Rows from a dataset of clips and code
■ ■ ■ ■ ■

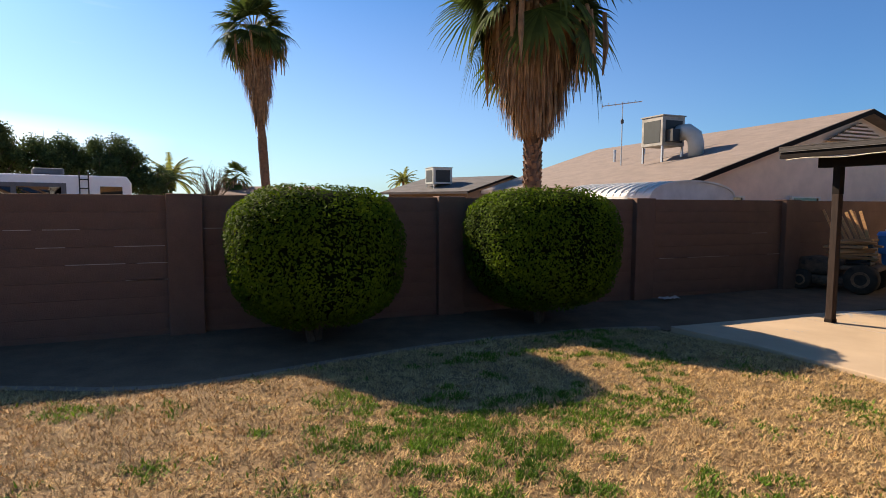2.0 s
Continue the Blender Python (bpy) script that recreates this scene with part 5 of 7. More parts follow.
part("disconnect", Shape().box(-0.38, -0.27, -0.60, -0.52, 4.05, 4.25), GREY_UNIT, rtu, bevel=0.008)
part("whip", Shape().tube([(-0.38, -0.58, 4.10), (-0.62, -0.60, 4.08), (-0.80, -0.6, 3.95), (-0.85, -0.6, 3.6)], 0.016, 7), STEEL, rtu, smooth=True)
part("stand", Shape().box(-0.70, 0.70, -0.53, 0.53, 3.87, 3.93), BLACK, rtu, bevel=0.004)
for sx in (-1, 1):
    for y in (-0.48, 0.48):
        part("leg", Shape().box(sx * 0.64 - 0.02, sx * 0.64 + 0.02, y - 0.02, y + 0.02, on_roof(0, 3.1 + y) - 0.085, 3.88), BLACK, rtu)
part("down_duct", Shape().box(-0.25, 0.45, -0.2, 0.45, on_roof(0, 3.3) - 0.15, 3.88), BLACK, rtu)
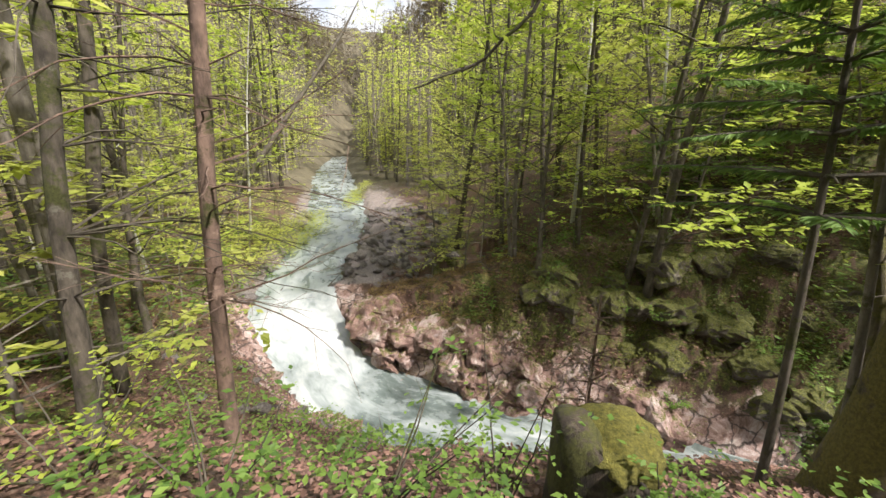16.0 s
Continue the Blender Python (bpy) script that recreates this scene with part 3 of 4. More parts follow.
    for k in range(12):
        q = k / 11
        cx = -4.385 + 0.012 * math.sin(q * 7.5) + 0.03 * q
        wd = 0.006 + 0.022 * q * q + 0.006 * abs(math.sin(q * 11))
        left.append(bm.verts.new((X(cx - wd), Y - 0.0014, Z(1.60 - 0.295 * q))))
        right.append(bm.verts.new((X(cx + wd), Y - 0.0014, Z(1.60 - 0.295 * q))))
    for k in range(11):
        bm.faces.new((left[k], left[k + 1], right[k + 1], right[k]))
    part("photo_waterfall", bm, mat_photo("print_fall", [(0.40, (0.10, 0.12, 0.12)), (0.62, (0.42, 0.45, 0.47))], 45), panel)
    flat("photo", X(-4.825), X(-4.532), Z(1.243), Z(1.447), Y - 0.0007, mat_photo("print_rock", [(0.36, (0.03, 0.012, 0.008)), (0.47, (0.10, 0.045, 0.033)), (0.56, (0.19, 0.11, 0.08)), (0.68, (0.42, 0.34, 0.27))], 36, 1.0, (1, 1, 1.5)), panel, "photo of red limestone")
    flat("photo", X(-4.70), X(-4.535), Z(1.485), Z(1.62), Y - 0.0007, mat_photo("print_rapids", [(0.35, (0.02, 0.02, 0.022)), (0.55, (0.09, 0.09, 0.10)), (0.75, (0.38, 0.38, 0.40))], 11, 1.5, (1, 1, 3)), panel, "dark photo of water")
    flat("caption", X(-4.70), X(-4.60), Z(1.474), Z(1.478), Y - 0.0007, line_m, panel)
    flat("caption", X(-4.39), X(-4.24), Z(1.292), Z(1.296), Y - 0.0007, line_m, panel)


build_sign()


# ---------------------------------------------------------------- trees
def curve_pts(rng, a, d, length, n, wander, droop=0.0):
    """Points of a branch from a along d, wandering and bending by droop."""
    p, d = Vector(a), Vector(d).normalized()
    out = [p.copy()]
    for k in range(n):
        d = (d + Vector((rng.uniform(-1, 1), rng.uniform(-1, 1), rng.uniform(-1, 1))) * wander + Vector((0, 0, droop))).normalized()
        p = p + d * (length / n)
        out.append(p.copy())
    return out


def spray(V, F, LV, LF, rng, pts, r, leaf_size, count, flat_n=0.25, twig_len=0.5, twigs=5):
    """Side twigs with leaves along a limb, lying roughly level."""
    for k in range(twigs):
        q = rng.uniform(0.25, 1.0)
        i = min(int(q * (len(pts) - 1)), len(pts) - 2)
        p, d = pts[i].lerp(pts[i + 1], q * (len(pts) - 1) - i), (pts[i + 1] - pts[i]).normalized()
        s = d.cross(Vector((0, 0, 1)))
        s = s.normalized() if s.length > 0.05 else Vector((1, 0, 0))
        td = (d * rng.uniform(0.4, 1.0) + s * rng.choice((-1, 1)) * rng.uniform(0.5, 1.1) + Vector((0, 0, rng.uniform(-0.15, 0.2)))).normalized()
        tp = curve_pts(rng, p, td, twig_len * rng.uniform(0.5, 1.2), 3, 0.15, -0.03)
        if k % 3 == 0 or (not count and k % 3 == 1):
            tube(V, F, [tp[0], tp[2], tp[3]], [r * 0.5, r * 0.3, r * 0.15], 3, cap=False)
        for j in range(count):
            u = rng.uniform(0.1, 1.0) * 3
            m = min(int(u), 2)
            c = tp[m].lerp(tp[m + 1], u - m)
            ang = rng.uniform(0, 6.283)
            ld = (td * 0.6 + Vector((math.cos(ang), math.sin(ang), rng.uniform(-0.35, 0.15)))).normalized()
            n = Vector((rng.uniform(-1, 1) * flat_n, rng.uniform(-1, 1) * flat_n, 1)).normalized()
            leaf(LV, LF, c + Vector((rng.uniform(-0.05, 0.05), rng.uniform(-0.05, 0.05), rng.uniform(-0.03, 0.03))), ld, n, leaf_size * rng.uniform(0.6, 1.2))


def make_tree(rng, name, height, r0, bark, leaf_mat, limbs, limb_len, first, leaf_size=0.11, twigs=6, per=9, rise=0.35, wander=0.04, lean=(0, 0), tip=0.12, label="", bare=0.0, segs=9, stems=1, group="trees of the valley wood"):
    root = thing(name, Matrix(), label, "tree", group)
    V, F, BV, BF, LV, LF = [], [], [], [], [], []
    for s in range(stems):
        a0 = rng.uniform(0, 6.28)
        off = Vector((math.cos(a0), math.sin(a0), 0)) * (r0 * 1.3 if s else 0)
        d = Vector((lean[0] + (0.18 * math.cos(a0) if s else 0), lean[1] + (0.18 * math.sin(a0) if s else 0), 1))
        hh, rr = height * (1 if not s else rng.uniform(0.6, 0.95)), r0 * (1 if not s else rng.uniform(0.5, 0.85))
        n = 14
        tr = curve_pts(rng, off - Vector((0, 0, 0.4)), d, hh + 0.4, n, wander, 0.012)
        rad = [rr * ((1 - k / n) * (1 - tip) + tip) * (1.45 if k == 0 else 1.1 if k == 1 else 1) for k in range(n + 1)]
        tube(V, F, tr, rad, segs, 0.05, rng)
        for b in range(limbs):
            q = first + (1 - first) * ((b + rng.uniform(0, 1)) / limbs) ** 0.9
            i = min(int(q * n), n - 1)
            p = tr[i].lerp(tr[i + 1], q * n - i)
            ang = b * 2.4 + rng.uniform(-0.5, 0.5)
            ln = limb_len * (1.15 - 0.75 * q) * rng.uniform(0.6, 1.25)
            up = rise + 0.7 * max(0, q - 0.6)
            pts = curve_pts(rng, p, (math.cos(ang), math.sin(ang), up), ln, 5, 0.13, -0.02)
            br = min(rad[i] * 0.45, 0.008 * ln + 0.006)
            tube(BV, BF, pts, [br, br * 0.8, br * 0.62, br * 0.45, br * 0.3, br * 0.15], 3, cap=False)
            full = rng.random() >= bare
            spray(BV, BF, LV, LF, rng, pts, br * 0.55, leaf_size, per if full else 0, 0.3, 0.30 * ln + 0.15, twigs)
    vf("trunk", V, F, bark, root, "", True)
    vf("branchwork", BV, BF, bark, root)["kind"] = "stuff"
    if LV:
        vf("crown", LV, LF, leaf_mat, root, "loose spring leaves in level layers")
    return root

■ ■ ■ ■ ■

**What is needed:** Give every line above again exactly, with no pictures.

**Reply:**
2.0 s
Continue the Blender Python (bpy) script that recreates this scene with part 5 of 7. More parts follow.
part("disconnect", Shape().box(-0.38, -0.27, -0.60, -0.52, 4.05, 4.25), GREY_UNIT, rtu, bevel=0.008)
part("whip", Shape().tube([(-0.38, -0.58, 4.10), (-0.62, -0.60, 4.08), (-0.80, -0.6, 3.95), (-0.85, -0.6, 3.6)], 0.016, 7), STEEL, rtu, smooth=True)
part("stand", Shape().box(-0.70, 0.70, -0.53, 0.53, 3.87, 3.93), BLACK, rtu, bevel=0.004)
for sx in (-1, 1):
    for y in (-0.48, 0.48):
        part("leg", Shape().box(sx * 0.64 - 0.02, sx * 0.64 + 0.02, y - 0.02, y + 0.02, on_roof(0, 3.1 + y) - 0.085, 3.88), BLACK, rtu)
part("down_duct", Shape().box(-0.25, 0.45, -0.2, 0.45, on_roof(0, 3.3) - 0.15, 3.88), BLACK, rtu)
16.0 s
Continue the Blender Python (bpy) script that recreates this scene with part 3 of 4. More parts follow.
    for k in range(12):
        q = k / 11
        cx = -4.385 + 0.012 * math.sin(q * 7.5) + 0.03 * q
        wd = 0.006 + 0.022 * q * q + 0.006 * abs(math.sin(q * 11))
        left.append(bm.verts.new((X(cx - wd), Y - 0.0014, Z(1.60 - 0.295 * q))))
        right.append(bm.verts.new((X(cx + wd), Y - 0.0014, Z(1.60 - 0.295 * q))))
    for k in range(11):
        bm.faces.new((left[k], left[k + 1], right[k + 1], right[k]))
    part("photo_waterfall", bm, mat_photo("print_fall", [(0.40, (0.10, 0.12, 0.12)), (0.62, (0.42, 0.45, 0.47))], 45), panel)
    flat("photo", X(-4.825), X(-4.532), Z(1.243), Z(1.447), Y - 0.0007, mat_photo("print_rock", [(0.36, (0.03, 0.012, 0.008)), (0.47, (0.10, 0.045, 0.033)), (0.56, (0.19, 0.11, 0.08)), (0.68, (0.42, 0.34, 0.27))], 36, 1.0, (1, 1, 1.5)), panel, "photo of red limestone")
    flat("photo", X(-4.70), X(-4.535), Z(1.485), Z(1.62), Y - 0.0007, mat_photo("print_rapids", [(0.35, (0.02, 0.02, 0.022)), (0.55, (0.09, 0.09, 0.10)), (0.75, (0.38, 0.38, 0.40))], 11, 1.5, (1, 1, 3)), panel, "dark photo of water")
    flat("caption", X(-4.70), X(-4.60), Z(1.474), Z(1.478), Y - 0.0007, line_m, panel)
    flat("caption", X(-4.39), X(-4.24), Z(1.292), Z(1.296), Y - 0.0007, line_m, panel)


build_sign()


# ---------------------------------------------------------------- trees
def curve_pts(rng, a, d, length, n, wander, droop=0.0):
    """Points of a branch from a along d, wandering and bending by droop."""
    p, d = Vector(a), Vector(d).normalized()
    out = [p.copy()]
    for k in range(n):
        d = (d + Vector((rng.uniform(-1, 1), rng.uniform(-1, 1), rng.uniform(-1, 1))) * wander + Vector((0, 0, droop))).normalized()
        p = p + d * (length / n)
        out.append(p.copy())
    return out


def spray(V, F, LV, LF, rng, pts, r, leaf_size, count, flat_n=0.25, twig_len=0.5, twigs=5):
    """Side twigs with leaves along a limb, lying roughly level."""
    for k in range(twigs):
        q = rng.uniform(0.25, 1.0)
        i = min(int(q * (len(pts) - 1)), len(pts) - 2)
        p, d = pts[i].lerp(pts[i + 1], q * (len(pts) - 1) - i), (pts[i + 1] - pts[i]).normalized()
        s = d.cross(Vector((0, 0, 1)))
        s = s.normalized() if s.length > 0.05 else Vector((1, 0, 0))
        td = (d * rng.uniform(0.4, 1.0) + s * rng.choice((-1, 1)) * rng.uniform(0.5, 1.1) + Vector((0, 0, rng.uniform(-0.15, 0.2)))).normalized()
        tp = curve_pts(rng, p, td, twig_len * rng.uniform(0.5, 1.2), 3, 0.15, -0.03)
        if k % 3 == 0 or (not count and k % 3 == 1):
            tube(V, F, [tp[0], tp[2], tp[3]], [r * 0.5, r * 0.3, r * 0.15], 3, cap=False)
        for j in range(count):
            u = rng.uniform(0.1, 1.0) * 3
            m = min(int(u), 2)
            c = tp[m].lerp(tp[m + 1], u - m)
            ang = rng.uniform(0, 6.283)
            ld = (td * 0.6 + Vector((math.cos(ang), math.sin(ang), rng.uniform(-0.35, 0.15)))).normalized()
            n = Vector((rng.uniform(-1, 1) * flat_n, rng.uniform(-1, 1) * flat_n, 1)).normalized()
            leaf(LV, LF, c + Vector((rng.uniform(-0.05, 0.05), rng.uniform(-0.05, 0.05), rng.uniform(-0.03, 0.03))), ld, n, leaf_size * rng.uniform(0.6, 1.2))


def make_tree(rng, name, height, r0, bark, leaf_mat, limbs, limb_len, first, leaf_size=0.11, twigs=6, per=9, rise=0.35, wander=0.04, lean=(0, 0), tip=0.12, label="", bare=0.0, segs=9, stems=1, group="trees of the valley wood"):
    root = thing(name, Matrix(), label, "tree", group)
    V, F, BV, BF, LV, LF = [], [], [], [], [], []
    for s in range(stems):
        a0 = rng.uniform(0, 6.28)
        off = Vector((math.cos(a0), math.sin(a0), 0)) * (r0 * 1.3 if s else 0)
        d = Vector((lean[0] + (0.18 * math.cos(a0) if s else 0), lean[1] + (0.18 * math.sin(a0) if s else 0), 1))
        hh, rr = height * (1 if not s else rng.uniform(0.6, 0.95)), r0 * (1 if not s else rng.uniform(0.5, 0.85))
        n = 14
        tr = curve_pts(rng, off - Vector((0, 0, 0.4)), d, hh + 0.4, n, wander, 0.012)
        rad = [rr * ((1 - k / n) * (1 - tip) + tip) * (1.45 if k == 0 else 1.1 if k == 1 else 1) for k in range(n + 1)]
        tube(V, F, tr, rad, segs, 0.05, rng)
        for b in range(limbs):
            q = first + (1 - first) * ((b + rng.uniform(0, 1)) / limbs) ** 0.9
            i = min(int(q * n), n - 1)
            p = tr[i].lerp(tr[i + 1], q * n - i)
            ang = b * 2.4 + rng.uniform(-0.5, 0.5)
            ln = limb_len * (1.15 - 0.75 * q) * rng.uniform(0.6, 1.25)
            up = rise + 0.7 * max(0, q - 0.6)
            pts = curve_pts(rng, p, (math.cos(ang), math.sin(ang), up), ln, 5, 0.13, -0.02)
            br = min(rad[i] * 0.45, 0.008 * ln + 0.006)
            tube(BV, BF, pts, [br, br * 0.8, br * 0.62, br * 0.45, br * 0.3, br * 0.15], 3, cap=False)
            full = rng.random() >= bare
            spray(BV, BF, LV, LF, rng, pts, br * 0.55, leaf_size, per if full else 0, 0.3, 0.30 * ln + 0.15, twigs)
    vf("trunk", V, F, bark, root, "", True)
    vf("branchwork", BV, BF, bark, root)["kind"] = "stuff"
    if LV:
        vf("crown", LV, LF, leaf_mat, root, "loose spring leaves in level layers")
    return root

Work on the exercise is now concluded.